We began our time together by building community through verbal introductions, introducing ourselves; the ways in which we work with young people; one word to describe how we were feeling as we entered the space (an emotional “temperature check” that is also a useful tool to employ when working with youth, normalizing and routinizing metacognitive reflection on internal experience); and, finally, sharing one “community agreement” participants would like the group to keep in mind as we bore witness to one another’s stories and held space for reflection–a collaborative design framework that elicited responses such as, “Be open,” “Honor vulnerability,” and “Respect confidentiality,” a message that I sought to highlight and reinforce through reminders of the SCRR commitment to “contextual confidentiality,” the idea that participants may speak about their experience being in community with fellow writers without sharing details of specific stories heard or read to protect the inherent vulnerability of storytelling.
“Writing,” I shared with participants, “is a vulnerable act. An act of resistance. An act of self-care. An act of connection.”
After grounding ourselves in the space, we discussed the psychological science supporting the holistic benefits of “expressive writing,” or free-writing that utilizes emotion words. For example, James Pennebaker, Ph.D., has uncovered empirical evidence suggesting that engagement in routine expressive writing supports psychological wellbeing as well as improved liver and immune function (for more on this science, see here), especially in times of loss or stress. The Learning through Loss workshop, participants were reminded, was designed for educators to explore their own experiences (a number of participants shared in their introductions that committing to this workshop meant “making time for [themselves]”); the workshop was not necessarily designed to replicate with students, though practices such as expressive writing are easily transferable to work with colleagues and young people.

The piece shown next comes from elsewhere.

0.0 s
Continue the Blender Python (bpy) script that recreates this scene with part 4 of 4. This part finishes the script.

To warm up their writing muscles, participants engaged in five minutes of unprompted, open-ended freewriting. The point of freewriting, I shared, is to get “as intimate as possible with our inner monologue,” to pay attention to every word as it enters our mind, and to stay with the flow of our thoughts (even if those thoughts are “I’m not sure what to write right now”). Freewriting invites us to dispel our inner editor, to move away from crafted writing, and to tune in, metacognitively, to our thoughts and feelings as they arise. At the close of this introductory warm-up, I shared in five-minute intervals a number of prompts inviting participants to reflect on their own relationships to loss, their own experiences with grief, connection, and support; their relationship to the concept of “safety”; their needs in times of grief; and their thoughts, feelings, and memories in relation to how/in what ways loss has entered their learning spaces or other professional contexts.

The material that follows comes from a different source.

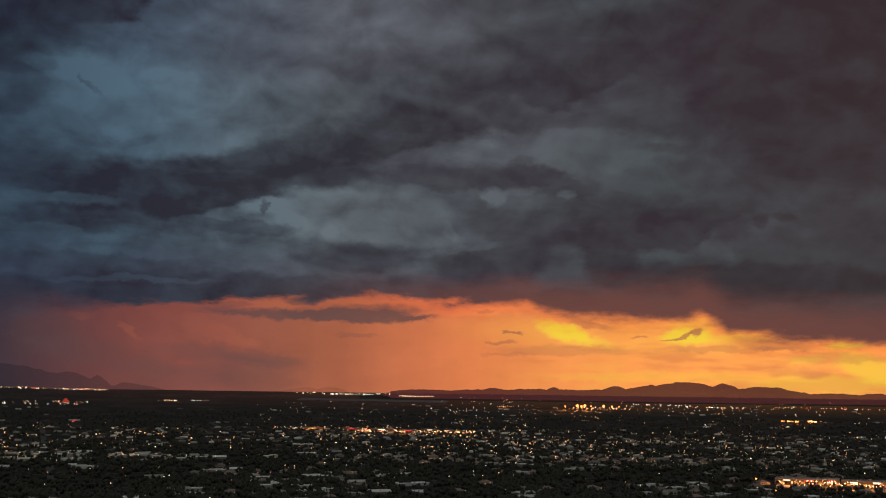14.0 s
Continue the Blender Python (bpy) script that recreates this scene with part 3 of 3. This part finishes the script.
def add_block(vs, fs, x, y, z, w, d, h, turn, top=1.0, cap=0.0):
    c, s = math.cos(turn), math.sin(turn)
    o = len(vs)
    for zz, k in ((z - 1.0, 1.0), (z + h, 1.0)):
        for px, py in ((-w, -d), (w, -d), (w, d), (-w, d)):
            vs.append((x + (px * c - py * s) * k / 2, y + (px * s + py * c) * k / 2, zz))
    fs.extend([(o, o + 1, o + 5, o + 4), (o + 1, o + 2, o + 6, o + 5), (o + 2, o + 3, o + 7, o + 6), (o + 3, o, o + 4, o + 7)])
    if cap:
        for k in (-1, 1):
            vs.append((x + k * (w * 0.5 - d * 0.4) * c, y + k * (w * 0.5 - d * 0.4) * s, z + h + cap))
        fs.extend([(o + 4, o + 5, o + 9, o + 8), (o + 6, o + 7, o + 8, o + 9), (o + 5, o + 6, o + 9), (o + 7, o + 4, o + 8)])
    else:
        fs.append((o + 4, o + 5, o + 6, o + 7))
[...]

At the halfway mark, participants were invited to engage on a “challenge by choice basis” in small-group breakout discussions in which they were invited to spend ten minutes sharing open reflections–a line from a free write, a full prompt response, a summary of their writing experience, a reflection or thought or question that the workshop was bringing up for them–with their peers. Discussions created opportunities to practice active listening and the vulnerable risk-taking of storytelling as writers spoke about their own loss experiences and observations about how individuals, communities, and societies treat the topics of grief and mortality.
At the close of our time together, participants were invited into a space of group-wide open reflection in which they spoke about their writing experiences.

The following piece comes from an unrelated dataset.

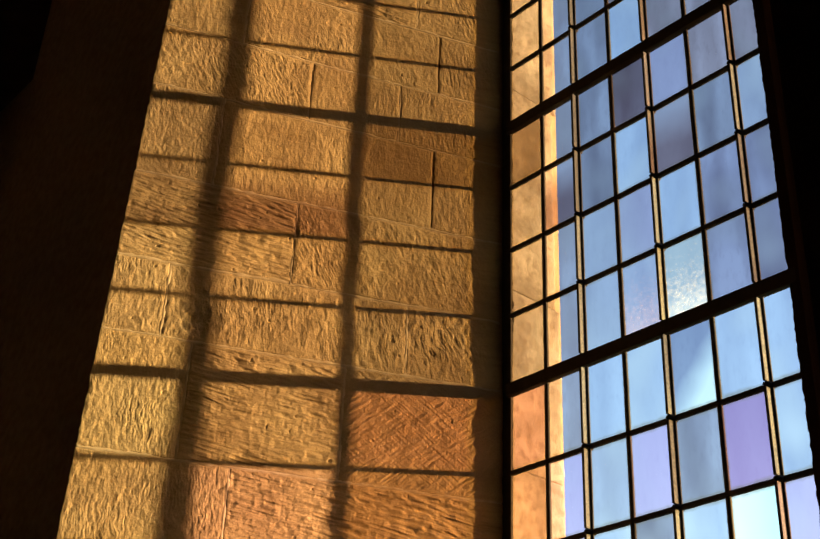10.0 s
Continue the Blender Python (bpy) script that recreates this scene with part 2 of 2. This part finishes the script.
def tooled(u, v, seed, angle, depth, rough):
    """Relief of a hand-tooled ashlar face in metres: chisel furrows along one way, worn hollows, bedding, a few holes."""
    ca, sa = math.cos(radians(angle)), math.sin(radians(angle))
    bend = 0.010 * (grain(u * 11, v * 11, seed + 5) - 0.5) + 0.004 * (grain(u * 37, v * 37, seed + 15) - 0.5)
    along, across = u * ca + v * sa + bend, -u * sa + v * ca + bend
    # worn hollows, broad and middling
    hollow = (grain(u * 9, v * 9, seed + 2) - 0.5) + 0.8 * (grain(u * 22, v * 22, seed + 3) - 0.5) + 0.5 * (grain(u * 52, v * 52, seed + 8) - 0.5)
    patch = np.clip(grain(u * 8, v * 8, seed + 9) * 2.2 - 0.6, 0.15, 1.0)
    grit = 0.6 * (grain(u * 170, v * 170, seed + 14) - 0.5) + 0.4 * (grain(u * 310, v * 310, seed + 24) - 0.5)
    if abs(angle) < 30:
        # split along the bed: thin broken ledges, each a little proud of the next
        k = v * 92 + u * sa * 90 + 1.6 * grain(u * 7, v * 15, seed + 16)
        layer = np.floor(k)
        f = k - layer
        step = np.clip(f / 0.35, 0, 1)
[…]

The writing workshop “provided me a space to reflect in a purposeful way, an outlet for my own grief that comes from working with bereaved youth,” one participant shared. Another offered that writing “provided me with complemplative time for self-care,” and a third reflected that by putting “feelings and thoughts freely” onto paper, the process can “bring up things that need attention.”
By writing and workshopping together, we made connections to pedagogical practices, shared resources for grief-responsive teaching and youth work; swapped strategies for using freewriting and emotional “temperature checks” with youth; shared appreciation for, and made connections between, one another’s stories and ideas.
Above all, this community of educator writers expressed motivations to carve out opportunities for continuing their freewriting practice to further continue their crisis recovery – a conversation ignited by our final writing prompt:
“Audre Lorde writes in A Burst of Light: And Other Essays,
‘Caring for myself is not self-indulgence, it is self-preservation, and that is an act of political warfare.’ What does this quote mean to you? In what ways is self-care subversive and healing in the face of often systemic grief? How do you tend to your wellbeing, and how can you do so more often?”
Now that you, reader, sit with this prompt, we invite you to engage with it, too.